Игнорирование аристократической литературой на японском языке проблем этики отнюдь не означает, разумеется, что сами аристократы не соблюдали норм общественного поведения. Вопросы, связанные с ним, решались на материале китаеязычных религиозно-философских трактатов, буддийских преданий, житий и не требовали поэтому дополнительного рассмотрения в женских повестях. Объект собственно художественного творчества был намного уже привычных нам норм.

В отличие от буддийских преданий, не чудо, а вереница любовных встреч и прощаний служит двигателем аристократической литературы. Собственно говоря, описание коммуникативного акта (в первую очередь между мужчиной и женщиной) и является основным предметом изображения.

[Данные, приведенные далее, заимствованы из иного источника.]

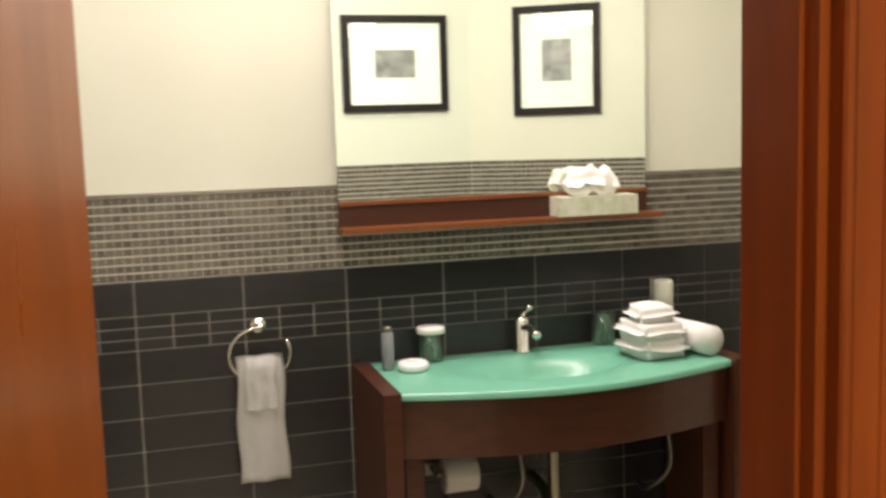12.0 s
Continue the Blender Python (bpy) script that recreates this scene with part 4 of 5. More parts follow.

Остановимся несколько подробнее на феномене письменной коммуникации прежде всего потому, что. хэйанские аристократы придавали ей такое преувеличенное (с точки зрения современного человека) значение. Сэй-сёнагон писала (вспомним отзыв Мурасаки о ее небрежном почерке): "Достойны зависти придворные дамы, которые пишут изящным почерком и умеют сочинять хорошие стихи: по любому поводу их выдвигают на первое место" [Сэй-сёнагон, 1975, с. 200]. В одной "Повести о Гэндзи" упоминания о письмах встречаются 324 раза [Комацу, 1976, с. 62].